Reply with one number: the count of lines in the data that hold the string "collection".

---------- Data provided ----------

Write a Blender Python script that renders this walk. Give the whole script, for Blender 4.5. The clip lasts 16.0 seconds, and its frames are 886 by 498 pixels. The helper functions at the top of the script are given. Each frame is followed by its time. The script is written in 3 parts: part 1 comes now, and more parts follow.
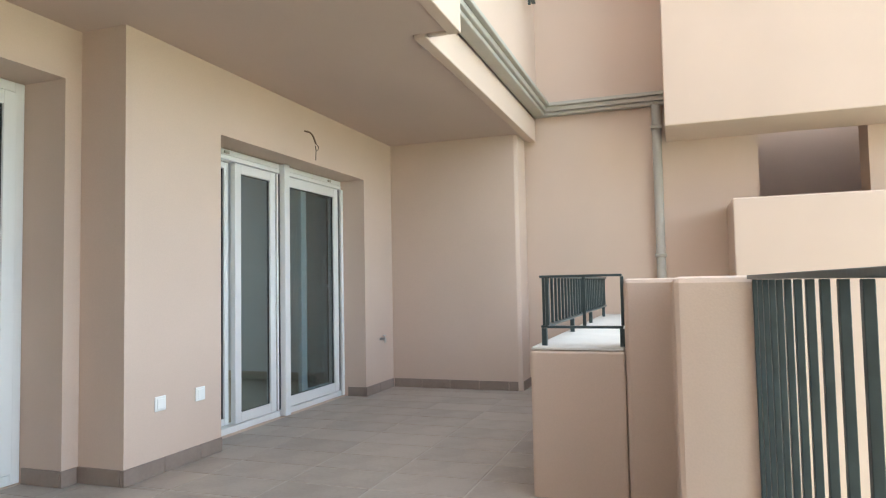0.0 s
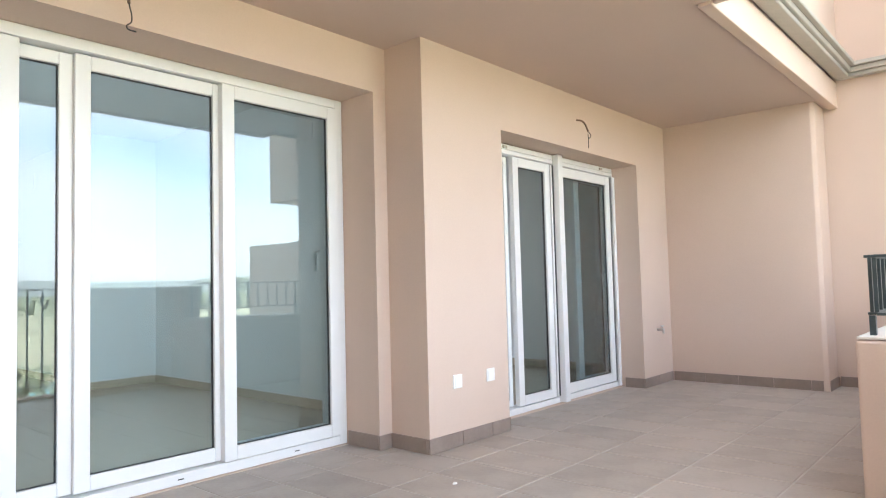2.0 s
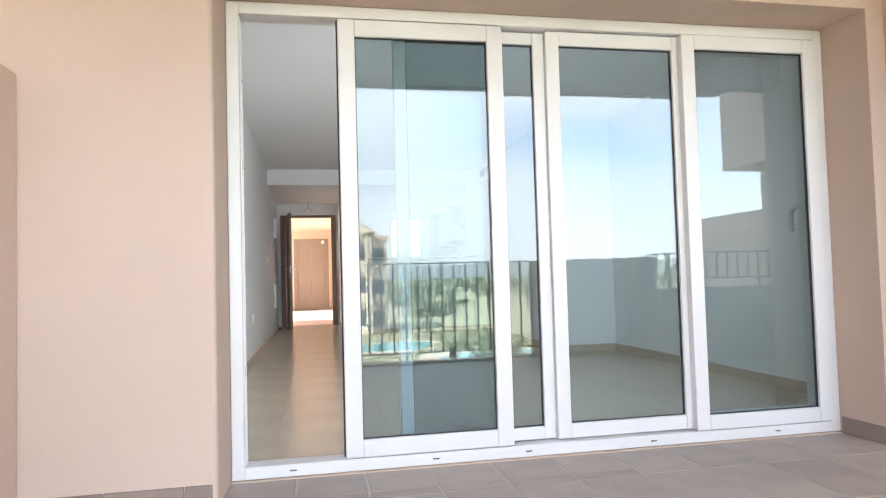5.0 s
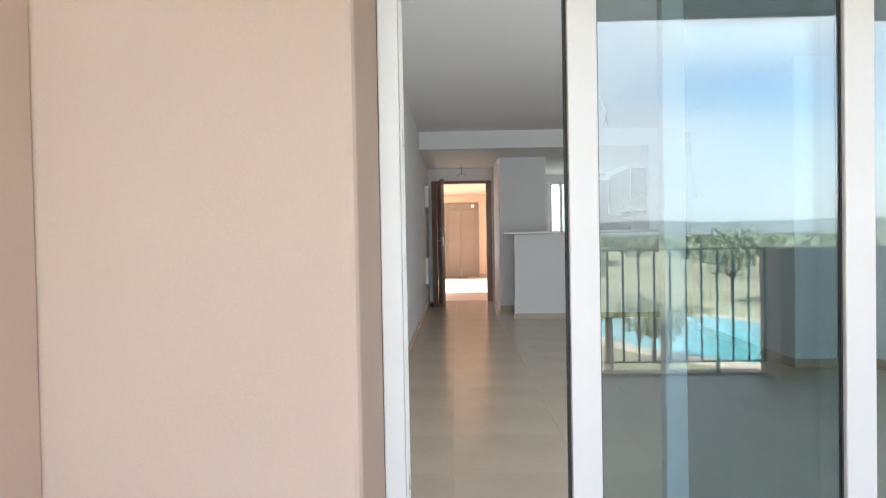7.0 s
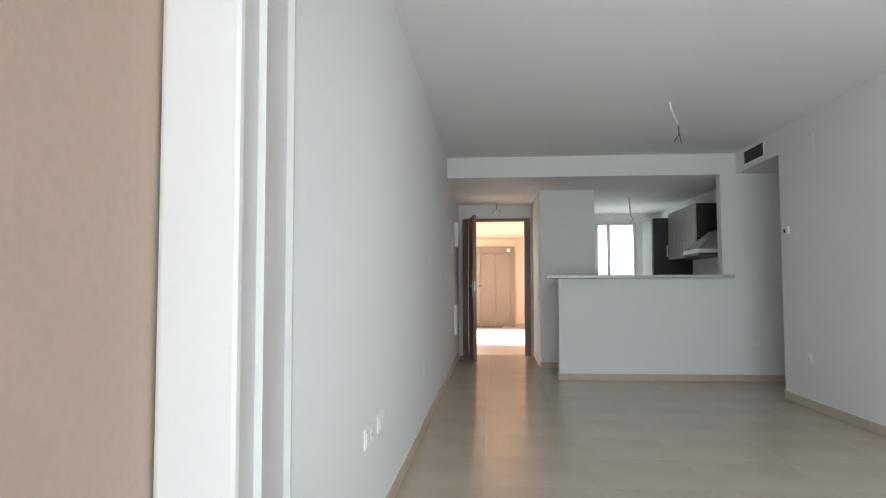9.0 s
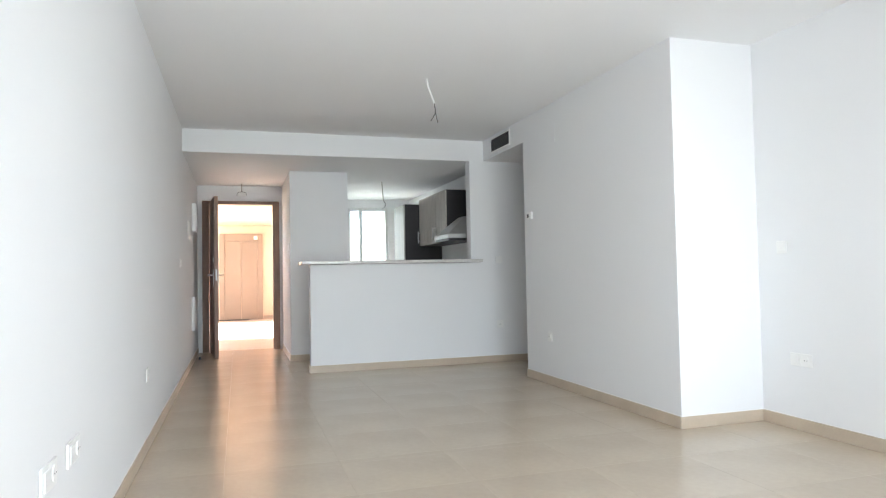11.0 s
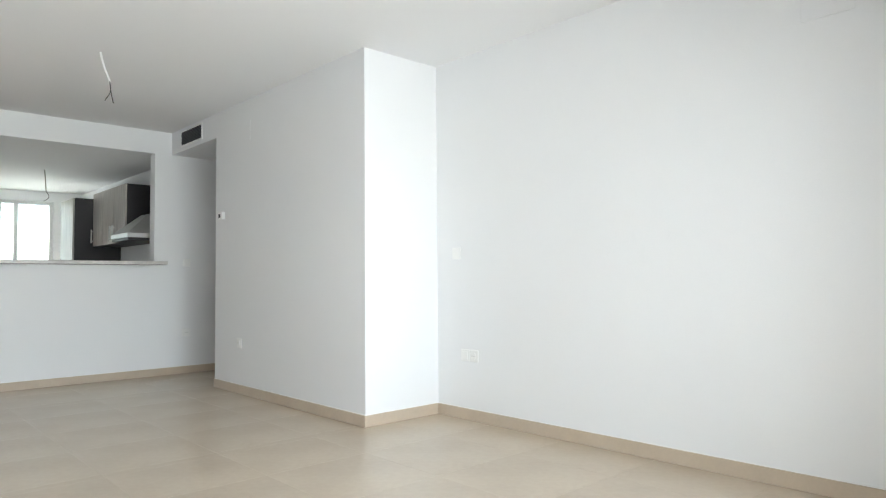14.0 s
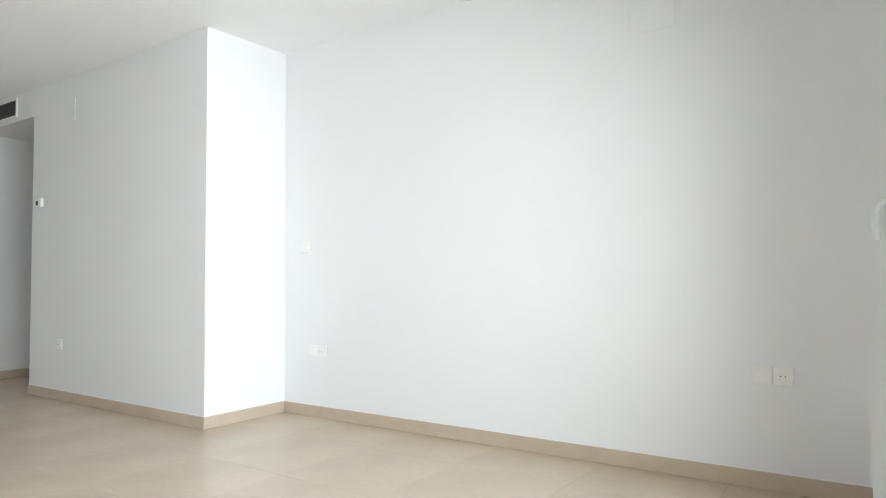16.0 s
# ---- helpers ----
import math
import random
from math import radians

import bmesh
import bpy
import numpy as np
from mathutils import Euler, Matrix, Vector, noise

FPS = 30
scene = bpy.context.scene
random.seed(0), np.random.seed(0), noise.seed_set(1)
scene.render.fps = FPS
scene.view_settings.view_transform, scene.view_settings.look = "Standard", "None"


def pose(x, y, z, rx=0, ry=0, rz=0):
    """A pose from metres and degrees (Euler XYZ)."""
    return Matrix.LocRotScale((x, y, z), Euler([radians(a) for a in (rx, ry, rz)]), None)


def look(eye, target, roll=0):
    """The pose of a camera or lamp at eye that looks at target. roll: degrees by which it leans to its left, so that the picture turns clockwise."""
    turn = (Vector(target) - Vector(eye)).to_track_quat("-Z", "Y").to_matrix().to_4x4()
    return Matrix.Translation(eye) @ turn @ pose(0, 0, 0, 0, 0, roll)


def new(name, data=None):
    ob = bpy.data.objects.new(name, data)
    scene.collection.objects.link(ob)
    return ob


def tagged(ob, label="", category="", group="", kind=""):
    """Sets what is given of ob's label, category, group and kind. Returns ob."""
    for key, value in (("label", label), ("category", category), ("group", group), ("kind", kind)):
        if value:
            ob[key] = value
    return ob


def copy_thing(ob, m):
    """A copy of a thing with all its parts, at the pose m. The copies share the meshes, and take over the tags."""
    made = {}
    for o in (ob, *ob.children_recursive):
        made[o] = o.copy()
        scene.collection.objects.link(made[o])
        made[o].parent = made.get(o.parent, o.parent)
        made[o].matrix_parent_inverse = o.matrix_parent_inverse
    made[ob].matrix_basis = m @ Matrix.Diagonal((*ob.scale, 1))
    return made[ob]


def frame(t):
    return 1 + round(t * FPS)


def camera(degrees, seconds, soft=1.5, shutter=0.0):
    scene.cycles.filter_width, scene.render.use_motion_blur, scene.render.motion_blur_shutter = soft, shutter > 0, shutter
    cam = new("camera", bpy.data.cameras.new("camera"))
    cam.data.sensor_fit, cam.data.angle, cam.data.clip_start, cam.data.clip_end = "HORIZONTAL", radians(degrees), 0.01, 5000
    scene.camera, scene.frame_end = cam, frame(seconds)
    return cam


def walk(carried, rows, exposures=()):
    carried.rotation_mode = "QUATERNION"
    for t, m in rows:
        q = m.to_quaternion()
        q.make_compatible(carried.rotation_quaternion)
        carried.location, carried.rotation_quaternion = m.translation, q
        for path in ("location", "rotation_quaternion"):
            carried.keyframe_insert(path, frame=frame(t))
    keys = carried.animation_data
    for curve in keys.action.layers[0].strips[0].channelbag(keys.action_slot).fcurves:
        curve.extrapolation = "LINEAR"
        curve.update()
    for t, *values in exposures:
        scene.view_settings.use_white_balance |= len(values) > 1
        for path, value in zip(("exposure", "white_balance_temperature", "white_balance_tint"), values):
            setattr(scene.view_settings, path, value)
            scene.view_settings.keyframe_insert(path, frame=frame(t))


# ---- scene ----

----------

• _Output_: 2